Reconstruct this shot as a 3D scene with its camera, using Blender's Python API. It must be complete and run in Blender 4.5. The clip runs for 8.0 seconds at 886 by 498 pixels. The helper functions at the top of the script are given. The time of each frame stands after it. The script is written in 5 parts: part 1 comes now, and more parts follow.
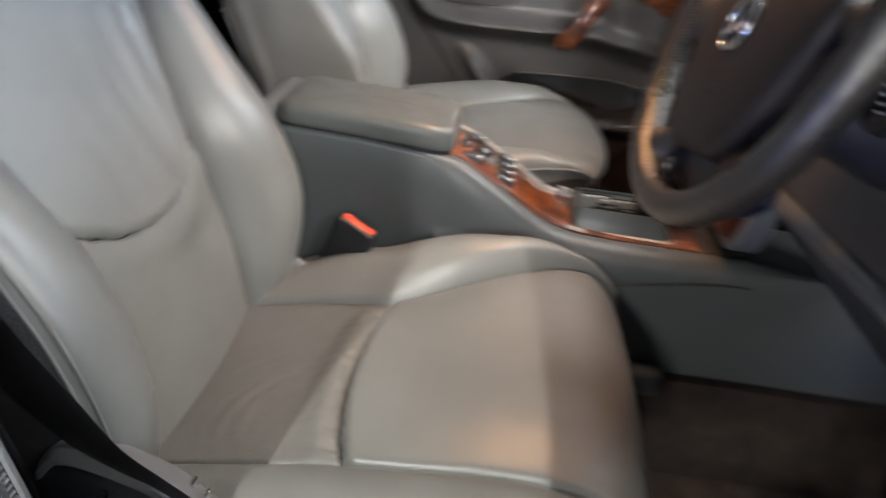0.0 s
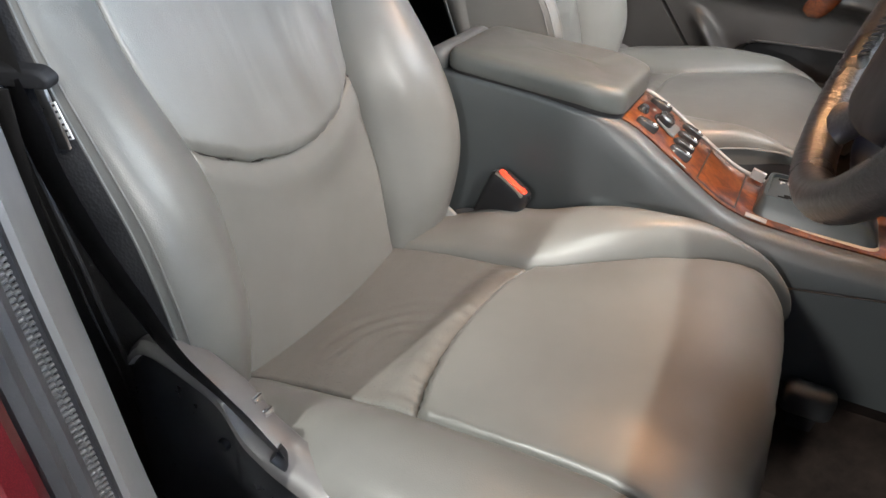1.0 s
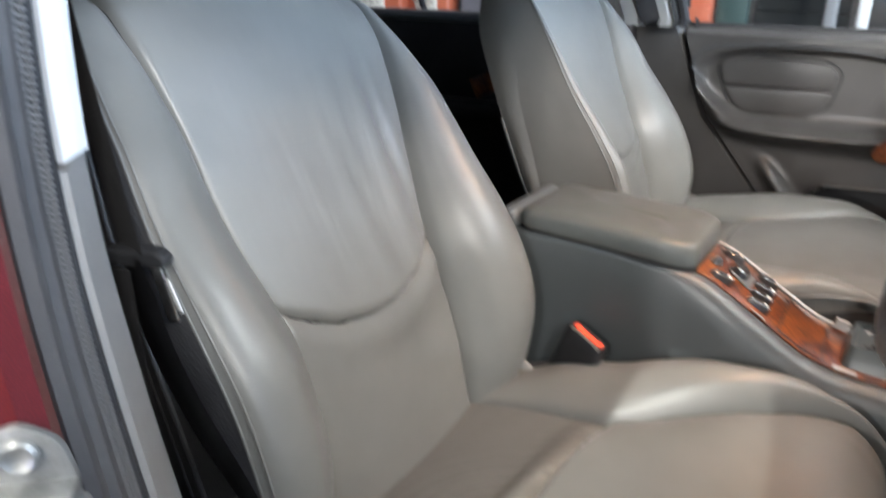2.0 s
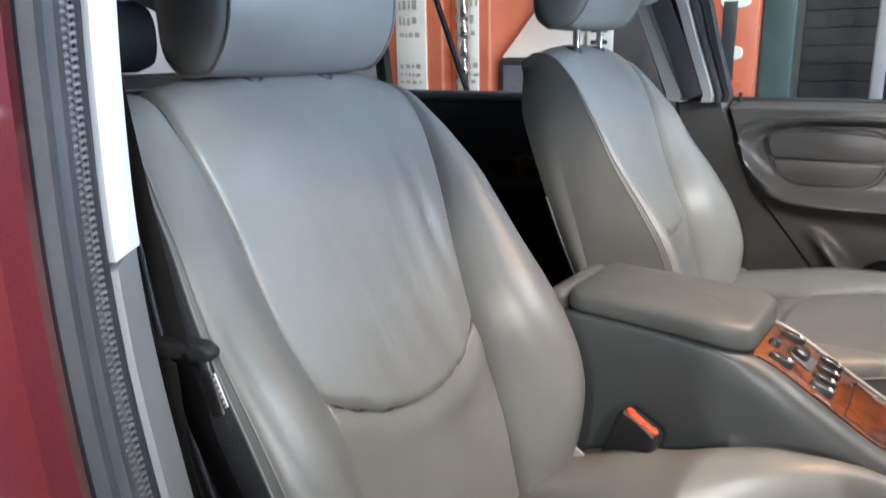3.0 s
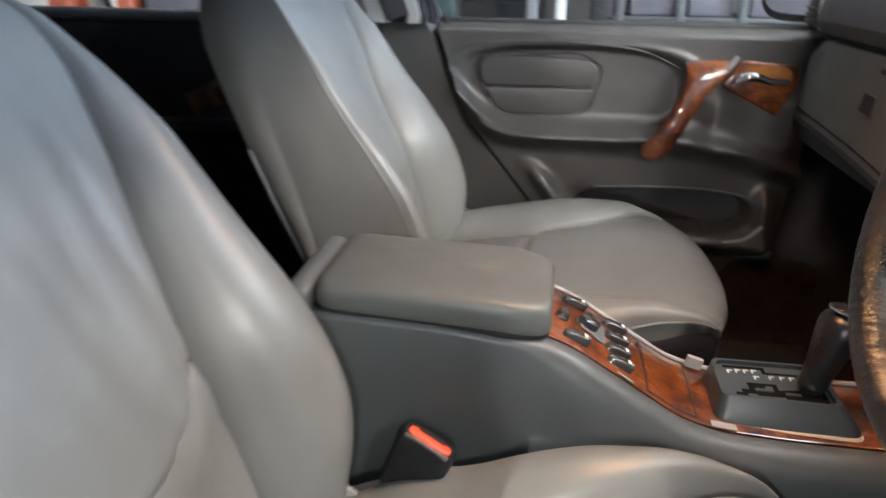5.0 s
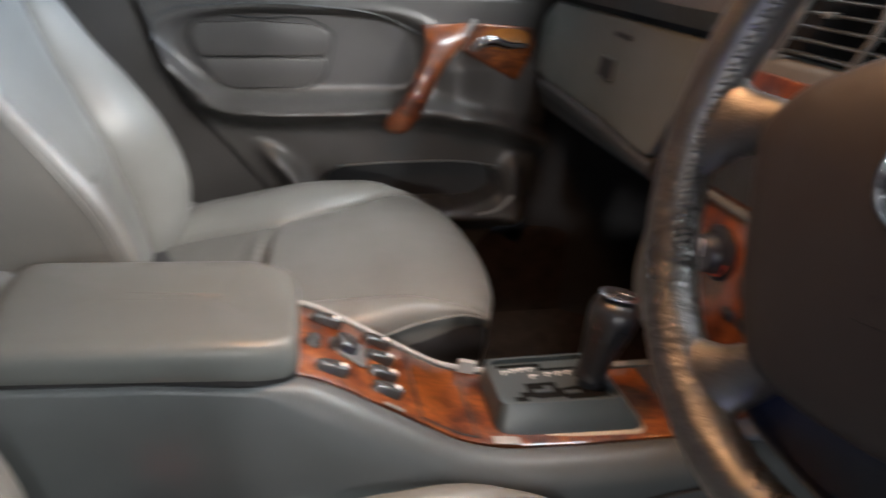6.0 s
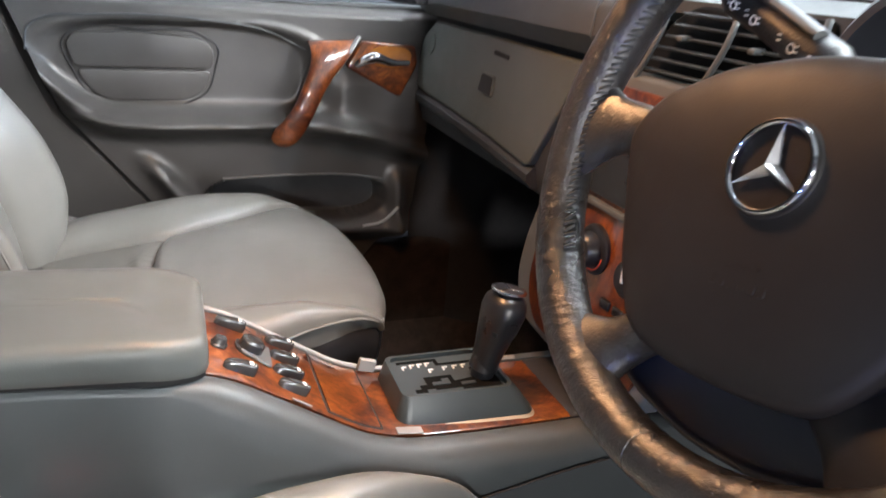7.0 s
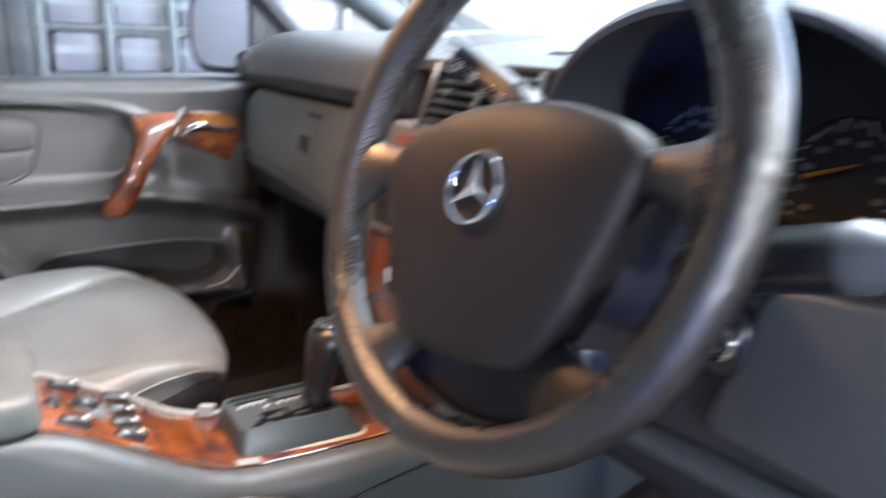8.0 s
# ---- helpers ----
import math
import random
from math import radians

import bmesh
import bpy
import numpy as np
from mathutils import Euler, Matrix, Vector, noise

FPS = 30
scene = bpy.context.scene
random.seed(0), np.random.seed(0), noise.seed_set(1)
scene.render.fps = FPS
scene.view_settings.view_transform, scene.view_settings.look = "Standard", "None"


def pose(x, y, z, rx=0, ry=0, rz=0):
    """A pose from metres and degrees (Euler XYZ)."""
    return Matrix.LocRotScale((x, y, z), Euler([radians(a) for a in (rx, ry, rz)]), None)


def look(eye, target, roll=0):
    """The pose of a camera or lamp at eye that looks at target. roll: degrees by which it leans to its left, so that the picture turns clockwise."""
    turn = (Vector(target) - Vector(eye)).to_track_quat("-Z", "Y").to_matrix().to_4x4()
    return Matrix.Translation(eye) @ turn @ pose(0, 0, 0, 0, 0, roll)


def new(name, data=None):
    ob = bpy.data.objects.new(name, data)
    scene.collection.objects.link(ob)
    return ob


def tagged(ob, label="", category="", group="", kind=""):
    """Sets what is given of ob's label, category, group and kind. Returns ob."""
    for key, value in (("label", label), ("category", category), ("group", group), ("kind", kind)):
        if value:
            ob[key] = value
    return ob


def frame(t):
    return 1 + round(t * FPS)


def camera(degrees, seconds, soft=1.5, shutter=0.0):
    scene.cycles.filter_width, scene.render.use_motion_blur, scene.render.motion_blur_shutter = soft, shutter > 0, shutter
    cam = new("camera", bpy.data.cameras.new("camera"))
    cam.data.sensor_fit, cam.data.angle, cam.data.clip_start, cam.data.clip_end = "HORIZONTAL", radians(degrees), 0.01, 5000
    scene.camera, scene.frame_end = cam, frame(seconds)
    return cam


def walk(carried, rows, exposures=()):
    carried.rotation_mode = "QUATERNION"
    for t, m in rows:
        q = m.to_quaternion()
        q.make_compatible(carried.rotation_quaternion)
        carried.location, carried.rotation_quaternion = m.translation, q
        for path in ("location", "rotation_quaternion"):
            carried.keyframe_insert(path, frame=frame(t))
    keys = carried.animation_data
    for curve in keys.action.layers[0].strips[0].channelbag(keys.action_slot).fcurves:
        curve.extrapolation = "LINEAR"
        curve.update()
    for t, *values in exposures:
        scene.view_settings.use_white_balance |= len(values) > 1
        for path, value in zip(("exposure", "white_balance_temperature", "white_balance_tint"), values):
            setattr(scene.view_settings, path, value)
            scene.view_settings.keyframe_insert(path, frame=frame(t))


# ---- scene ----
cam = camera(61.4, 8.0, shutter=0.8)
EXPOSURES = [(0.0, 0.4, 6500, 10), (1.0, 0.6, 6500, 10), (2.2, 0.47, 6500, 10), (4.2, 0.42, 6500, 10), (5.3, 0.3, 6500, 10), (6.0, 0.35, 6500, 10), (6.6, 0.6, 6450, 10), (7.0, 0.9, 6300, 10), (8.0, 1.3, 5900, 10)]
PATH = [
    (0, (0.356, -0.612, 1.393), (0.242, 1.17, 0.492), 6.0),
    (0.5, (0.432, -0.543, 1.383), (-0.165, 1.101, 0.413), 5.4),
    (1, (0.47, -0.55, 1.379), (-0.243, 1.008, 0.348), 4.3),
    (1.5, (0.481, -0.552, 1.381), (-0.267, 1.019, 0.395), 3.0),
    (2, (0.467, -0.565, 1.404), (-0.498, 1.042, 0.705), 0.7),
    (2.2, (0.463, -0.565, 1.407), (-0.543, 1.032, 0.747), 0.2),
    (3.3, (0.458, -0.551, 1.425), (-0.647, 1.044, 0.939), -1.0),
    (3.5, (0.456, -0.548, 1.432), (-0.609, 1.071, 0.938), -0.9),
    (4, (0.434, -0.528, 1.424), (-0.467, 1.175, 0.887), -1.6),
    (4.2, (0.399, -0.504, 1.439), (-0.363, 1.253, 0.864), -0.1),
    (5.3, (0.272, -0.264, 1.388), (0.12, 1.587, 0.647), 0.3),
    (5.5, (0.293, -0.223, 1.387), (0.217, 1.629, 0.636), 0.3),
    (6, (0.3, -0.184, 1.383), (0.675, 1.621, 0.609), 2.4),
    (6.5, (0.281, -0.195, 1.374), (0.893, 1.558, 0.629), 4.8),
    (7, (0.267, -0.22, 1.38), (0.966, 1.516, 0.675), 4.9),
    (7.5, (0.254, -0.269, 1.39), (1.011, 1.48, 0.783), 3.4),
    (7.7, (0.26, -0.291, 1.377), (1.129, 1.408, 0.779), 3.1),
    (8, (0.278, -0.332, 1.394), (1.304, 1.296, 0.847), 1.8),
]
walk(cam, [(t, look(eye, target, roll)) for t, eye, target, roll in PATH], EXPOSURES)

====

Filter the data for the string "degrees" and copy every line that has it.

    """A pose from metres and degrees (Euler XYZ)."""
    """The pose of a camera or lamp at eye that looks at target. roll: degrees by which it leans to its left, so that the picture turns clockwise."""
def camera(degrees, seconds, soft=1.5, shutter=0.0):
    cam.data.sensor_fit, cam.data.angle, cam.data.clip_start, cam.data.clip_end = "HORIZONTAL", radians(degrees), 0.01, 5000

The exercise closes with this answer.